I came to understand that the NELS mental storm had so overwhelmed the thinking part of my mind that I had stopped thinking and let a deeper part of me emerge, a part of me that had always known what mattered. The same storm had washed away all of my internal defenses, a lifetime of barriers that I'd built up to separate me from others.
In Buddhist terms, there is a Buddha, or Buddhist Heart, within each of us, a deeper part of us that knows, that has always known how to love unconditionally. And it is this bottomless wellspring of lovingkindness and compassion that connects us to each other so completely that I cannot think of hurting you without hurting myself. It is the source of profound peacefulness, if only we can access this wellspring of love that forms the very ground of our being. What prevents such access? It is the way I think, nonstop, about all the things I cling to or abhor, all the ego structures I build up to protect me, to separate me from friends, strangers and enemies. It's the thinking voice in my head, a voice that never shuts up. In the Buddhist view, the mental storm at NELS washed away all my ego armor and so befuddled my inner thinking voice that it fell silent and allowed my Buddha nature to emerge and get a word in edgewise. This worked for me that one time, but it's a violent and risky way to do that. It's not recommended - please don't try this at home. Instead Buddhism offers a slower but gentler way to accomplish the same thing. The primary technique is meditation, which helps you to still the thinking chatterbox mind and provides insight into the barriers you've set up between yourself and others.
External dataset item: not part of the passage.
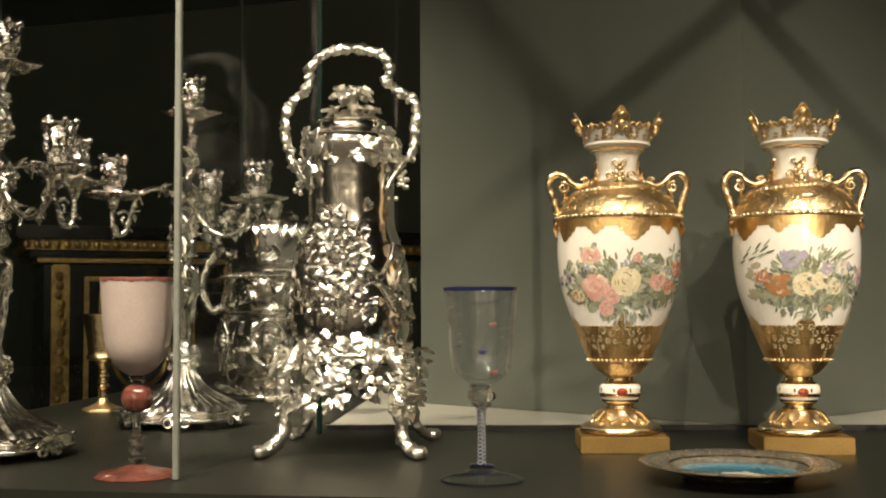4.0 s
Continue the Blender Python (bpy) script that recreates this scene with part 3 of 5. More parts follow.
        leaf(bm, (0.062 * k, 0, 0.32), (-0.5 * k, 0, -1), 0.014, 0.007, 0.4, 2, up=(k, 0, 0))
        for dz in (0.0, 0.006, -0.006):
            ball(bm, (0.081 * k, 0, 0.291 + dz), 0.0046, (1, 1.2, 0.8), 10, 7)
        leaf(bm, (0.0815 * k, 0, 0.286), (0.0, 0, -1), 0.018, 0.006, 0.2, 2, up=(k, 0, 0))
        for q in ((0.0855, 0.325), (0.0872, 0.339), (0.079, 0.3495), (0.066, 0.345)):
            ball(bm, (q[0] * k, 0, q[1]), 0.0044, (1, 1, 1), 8, 6)
        part("handle", bm, GOLD, v, "gilt scroll handle")
    p = Paints(seed)
    paint(p)
    motif = p.meshes.setdefault("yellow", bmesh.new())
    for k in range(5):
        a = k * 2 * math.pi / 5 - 0.05
        for side in (-1, 1):
            for u, z, size, start in ((0.006, 0.155, 0.0038, 0.5), (0.013, 0.1495, 0.0046, 2.2), (0.0235, 0.1515, 0.005, 0.2), (0.019, 0.1415, 0.0034, 3.4), (0.03, 0.1425, 0.0036, 1.1), (0.0275, 0.134, 0.0026, 2.6), (0.009, 0.1405, 0.0028, 4.0)):
                for q in range(9):
                    t = q / 8
                    ang, rad = start + 5.4 * t, size * (1 - 0.7 * t)
                    daub(motif, a + side * (u + rad * math.cos(ang)) / 0.055, z + rad * math.sin(ang) * 1.15, 0.0011 + 0.00001 * q, oval(0.0011 + 0.0006 * p.rng.random(), 0.0006, ang * side + 1.57, 6, 0.3, p.rng))
            for q in range(8):
                daub(motif, a + side * 0.2 * math.sin(1.57 * q / 7), 0.157 + 0.0082 * math.cos(1.57 * q / 7), 0.0011, oval(0.0009, 0.0007, 0, 6, 0.3, p.rng))
            for q in range(5):
                daub(motif, a + side * (0.031 + 0.0005 * q) / 0.05, 0.139 - 0.004 * q, 0.0011, oval(0.0006, 0.0016, 0.4 * side, 6, 0.3, p.rng))
    p.finish(v)
    for ob in v.children:
        settle(ob.data)
    return v


# how the turned profile swells and sinks: height, height as thrown, breadth
THROWN = [(0.0, 0.0, 0.985), (0.0205, 0.0205, 0.985), (0.0207, 0.0207, 0.945), (0.05, 0.05, 0.94), (0.0725, 0.0725, 0.94), (0.1, 0.095, 0.99), (0.118, 0.1115, 0.958),
          (0.155, 0.1515, 0.99), (0.195, 0.193, 1.008), (0.24, 0.2375, 0.992), (0.2915, 0.2888, 0.96), (0.33, 0.3265, 0.98), (0.375, 0.3715, 1.0), (0.384, 0.380, 0.99), (0.402, 0.4008, 1.05), (0.43, 0.4315, 1.07)]


def settle(mesh, form=THROWN):
    """Gives a part of a turned vessel the true swelling of its form."""
    z0, z1, wide = (np.array(c) for c in zip(*form))
    co = np.empty(len(mesh.vertices) * 3, np.float32)
    mesh.vertices.foreach_get("co", co)
    co = co.reshape(-1, 3)
    k = np.interp(co[:, 2], z0, wide)
    co[:, 0] *= k
    co[:, 1] *= k
    co[:, 2] = np.interp(co[:, 2], z0, z1)
    mesh.vertices.foreach_set("co", co.ravel())
    mesh.update()


def crown_radius(h):
    return 0.041 + 0.0085 * (h / 0.036) ** 1.7


def crown_height(a, d):
    """Four tall fleurons with small points between."""
    t = (a * 4 / (2 * math.pi)) % 1.0
    q = min(t, 1 - t) * 2
    if q < 0.3:
        return 0.019 + 0.019 * (1 - (q / 0.3) ** 2) ** 0.5 - 0.004 * math.sin(math.pi * q / 0.3) ** 2
    if q > 0.8:
        return 0.0165 + 0.0035 * (1 - ((1 - q) / 0.2) ** 2) ** 0.5
    return 0.0165 + 0.0045 * abs(math.sin(math.pi * (q - 0.3) / 0.25)) ** 0.6


def rings_point(i, n):
    a = 2 * math.pi * i / n
    t = (a * 8 / (2 * math.pi)) % 1
    d = abs(t - 0.5) * 2
    tall = crown_height(a, d)
    r = crown_radius(tall)
    return (r * math.sin(a), -r * math.cos(a), 0.384 + tall)


covered_vase(-0.171, 1.418, 16, "white and gold porcelain covered vase painted with pink roses", bouquet_roses, 3)
covered_vase(0.0415, 1.474, 14, "white and gold porcelain covered vase painted with purple tulip", bouquet_tulip, 8)


# ---- tall silver urn with branch handle ----
URN = [(0.060, 0.128), (0.069, 0.135), (0.0735, 0.155), (0.0745, 0.185), (0.074, 0.215), (0.070, 0.243), (0.062, 0.268), (0.0555, 0.29), (0.0545, 0.32), (0.0555, 0.36), (0.058, 0.385), (0.0585, 0.396), (0.055, 0.404), (0.047, 0.408)]


def curve_radius(profile, z):
    return float(np.interp(z, [p[1] for p in profile], [p[0] for p in profile]))


def foliage(bm, rng, count, place, length, width, flat=0.35):
    """Leaves that lie on a surface; place() gives a point and the outward direction there."""
    for _ in range(count):
        p, n = place()
        p, n = Vector(p), Vector(n).normalized()
        t = n.cross(Vector((rng.uniform(-1, 1), rng.uniform(-1, 1), rng.uniform(-1, 1)))).normalized()
        d = t + n * rng.uniform(-0.05, flat)
        k = rng.uniform(0.6, 1.3)
        leaf(bm, p, d, length * k, width * k, rng.uniform(0.2, 0.8), rng.choice((2, 3, 3)), up=n)
    return bm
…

Buddhism is a way of life compatible with all beliefs, and thus eminently compatible with being a UU. But it still may not be to everyone's taste. I've been able to rationalize several things that caused me initial discomfort because the essence of Buddhism illuminates an important episode in my spiritual life. But I've been looking at other meditative traditions as well. And I'm coming to suspect that they all lead to the same place. Whether you call it meditation or prayer or devotional dancing or sweat lodge or chanting or singing or losing yourself in your music or art or crocheting - all of these can let you step outside of yourself, outside of your everyday chatterbox thinking mind and let you touch some deeper part of yourself. And whether you call this deeper part your subconscious, your soul, your Buddhist heart, the Great Spirit, the god within, the Tao or the Spirit of Life, it is a source of love, of connectedness, of peace.
That's the difference this church has made to me ... and Math Boy.